SIR EUROPA: LUXEMBOURG, TALKS ON EUROPEAN IDENTITY AND INTERCULTURAL DIALOGUE

"Europe risks plunging into an imperfect melting pot or breaking up even more in cultural terms, and thus making its institutions even more distant from society. This arouses the problem, therefore – as it has often happened in its life –, of defining a European identity in its cultural and religious dimensions, its institutions and its geographical and political frontiers". Today, these words introduced, at the Abbey of Neumünster, Luxembourg, the talks on "European identity and the challenges of intercultural dialogue", promoted by the Italian Institute of Culture, the Werner Institute of Luxembourg, the Schuman Foundation and Maritain International Institute. The talks, which will go on tomorrow, have been prompted by the belief that "the EU, despite its limits, embodies a pluralist model, at the heart of which are the human being and human rights.
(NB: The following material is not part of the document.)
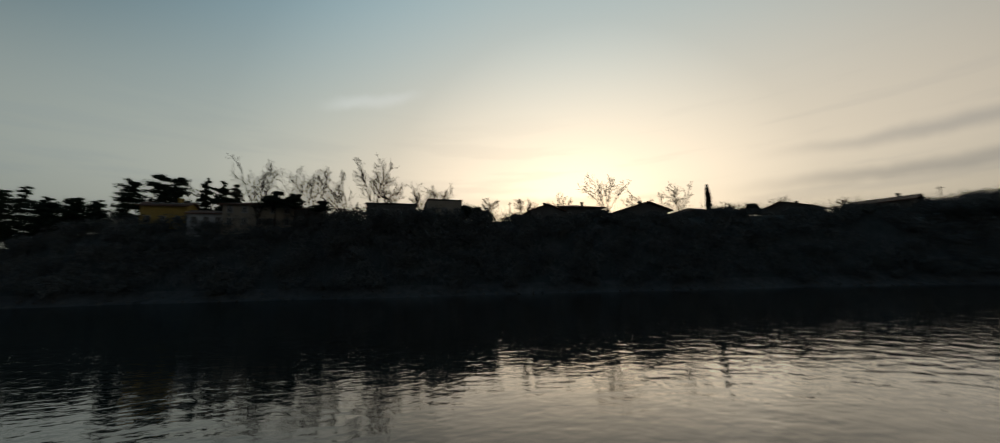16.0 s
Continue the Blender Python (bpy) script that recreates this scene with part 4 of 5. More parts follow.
    tagged(new("bank_grass", fast_mesh("bank_grass", v, f, HERB)), "dark green grass tufts on the slumped earth face", "grass", kind="stuff")
    # torn roots and turf hanging from the earth face
    k = 17000
    y = rng.uniform(10, 170, k)
    e = rng.uniform(0.05, 1.5, k)
    x = foot_x(y) + e
    z = ground_z(x, y)[0]
    lean = np.stack([-1 + 0.3 * rng.normal(size=k), 0.6 * rng.normal(size=k), rng.uniform(-0.4, 0.5, k)], 1)
    v, f = ribbons(np.stack([x, y, z], 1), lean, rng.uniform(0.12, 0.5, k), rng.uniform(0.015, 0.06, k), rng.uniform(0.4, 1.6, k), 3, 9)
    tagged(new("hanging_roots", fast_mesh("hanging_roots", v, f, ROOT)), "dark roots and dead turf hanging from the earth face", "roots", kind="stuff")


# ---- scrub that clothes the far slope ----
def build_scrub():
    r = np.random.RandomState(23)
    count = 0
    pts, sizes = [], []
    tries = 0
    while count < 1350 and tries < 6000:
        tries += 1
        y = r.uniform(-60, 512) if r.uniform() < 0.7 else r.uniform(60, 300)
        d = r.uniform(2.2, 16)
        x = float(far_x(y)) - d
        h = r.uniform(1.8, 4.2) * (0.8 + 0.3 * smooth(3, 9, d)) * (1 - 0.55 * smooth(10, 15, d))
        z = gz(x, y)
        q = crown_points(r, 250 if y < 300 else 130, h * 0.85, h * 0.95, h * 0.62, 6) + [x, y, z + h * 0.42]
        pts.append(q)
        sizes.append(r.uniform(0.2, 0.5, len(q)) * (1.0 if y < 300 else 1.5))
        count += 1
    # thicket along the brow of the slope
    for k in range(560):
        y = r.uniform(-50, 480)
        d = r.uniform(12.5, 19)
        x = float(far_x(y)) - d
        h = r.uniform(1.0, 2.0) + 2.0 * (55 < y < 112) * r.uniform(0.4, 1) + 2.9 * (112 < y < 140) * r.uniform(0.7, 1) + 0.8 * (y > 330)
        q = crown_points(r, 300, h * 1.1, h * 1.1, h * 0.6, 6) + [x, y, gz(x, y) + h * 0.35]
        pts.append(q)
        sizes.append(r.uniform(0.22, 0.5, len(q)))
    # brambles in front of the flat-roofed buildings
    for k in range(70):
        y, x = r.uniform(110, 142), r.uniform(-70.5, -66.5)
        h = max(17.3 - gz(x, y), 1.5) * r.uniform(0.85, 1.0)
        q = crown_points(r, 300, 1.7, 1.7, h * 0.6, 6) + [x, y, gz(x, y) + h * 0.42]
        pts.append(q)
        sizes.append(r.uniform(0.15, 0.4, len(q)))
    # taller thicket on the shoulder of the hill
    for k in range(70):
        y, x = r.uniform(226, 246), r.uniform(-49, -36)
        h = r.uniform(1.6, 2.6)
        q = crown_points(r, 420, h * 1.0, h * 1.0, h * 0.75, 7) + [x, y, max(gz(x, y), 13.2) + h * 0.45]
        pts.append(q)
        sizes.append(r.uniform(0.12, 0.34, len(q)))
    # the wooded end of the reach, behind the weir house
    for k in range(520):
        x = r.uniform(-45, 150)
        y = RIVER_END + r.uniform(3, 75)
        if 8 < x < 78 and y < 534:
            continue
        h = r.uniform(5, 9) * (0.28 if y > 524 and 36 < x < 112 else 0.35 if y > 548 else 0.75)
        z = gz(x, y)
        q = crown_points(r, 240, h * 0.8, h * 0.7, h * 0.6, 6) + [x, y, z + h * 0.4]
        pts.append(q)
        sizes.append(r.uniform(0.8, 1.6, len(q)))
    q, s = np.concatenate(pts), np.concatenate(sizes)
    v, f = slivers(q, s, 31)
    # bare shoots standing out of the thicket
    k = 22000
    y = r.uniform(-40, 505, k)
    d = r.uniform(2.0, 17, k)
    lean = np.stack([r.normal(0, 0.3, k), r.normal(0, 0.3, k), np.ones(k)], 1)
    length = r.uniform(1.4, 4.0, k) * (1 - 0.5 * smooth(10, 15, d))
    brow = r.uniform(size=k) < 0.25
    d = np.where(brow, r.uniform(12, 19, k), d)
    y = np.where(brow, r.uniform(60, 260, k), y)
    x = far_x(y) - d
    z = ground_z(x, y)[0] + r.uniform(0, 1.5, k)
    length = np.where(brow, r.uniform(1.2, 3.0, k), length)
    v2, f2 = ribbons(np.stack([x, y, z], 1), lean, length, np.where(brow, r.uniform(0.02, 0.05, k), r.uniform(0.04, 0.10, k)), r.uniform(0, 0.15, k), 2, 32)
    f2 = np.concatenate([f2[:, [0, 1, 2]], f2[:, [0, 2, 3]]])
    v, f = joined((v, f), (v2, f2))
    # haze put into the colour: the paler scrub takes over with distance downstream
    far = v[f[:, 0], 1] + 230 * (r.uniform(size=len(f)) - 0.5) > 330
    tagged(new("far_thicket", fast_mesh("far_thicket", v, f[far], HAZED_SCRUB)), "leafless thicket at the end of the reach, greyed for distance haze", "thicket", kind="stuff")
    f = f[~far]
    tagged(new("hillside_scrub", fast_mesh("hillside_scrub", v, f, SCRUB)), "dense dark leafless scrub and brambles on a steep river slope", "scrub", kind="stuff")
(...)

Despite its internal tensions, the EU is aware of the spiritual and moral legacy which is shared by its peoples and which their shared fate is built on". Actually, stated Jacques Santer, president of the Schuman Foundation and former president of the European Commission, "the EU is not a federation of states, like the USA, and nowadays its uniqueness needs a thinking that, without forgoing memory, will move along the new paths of history".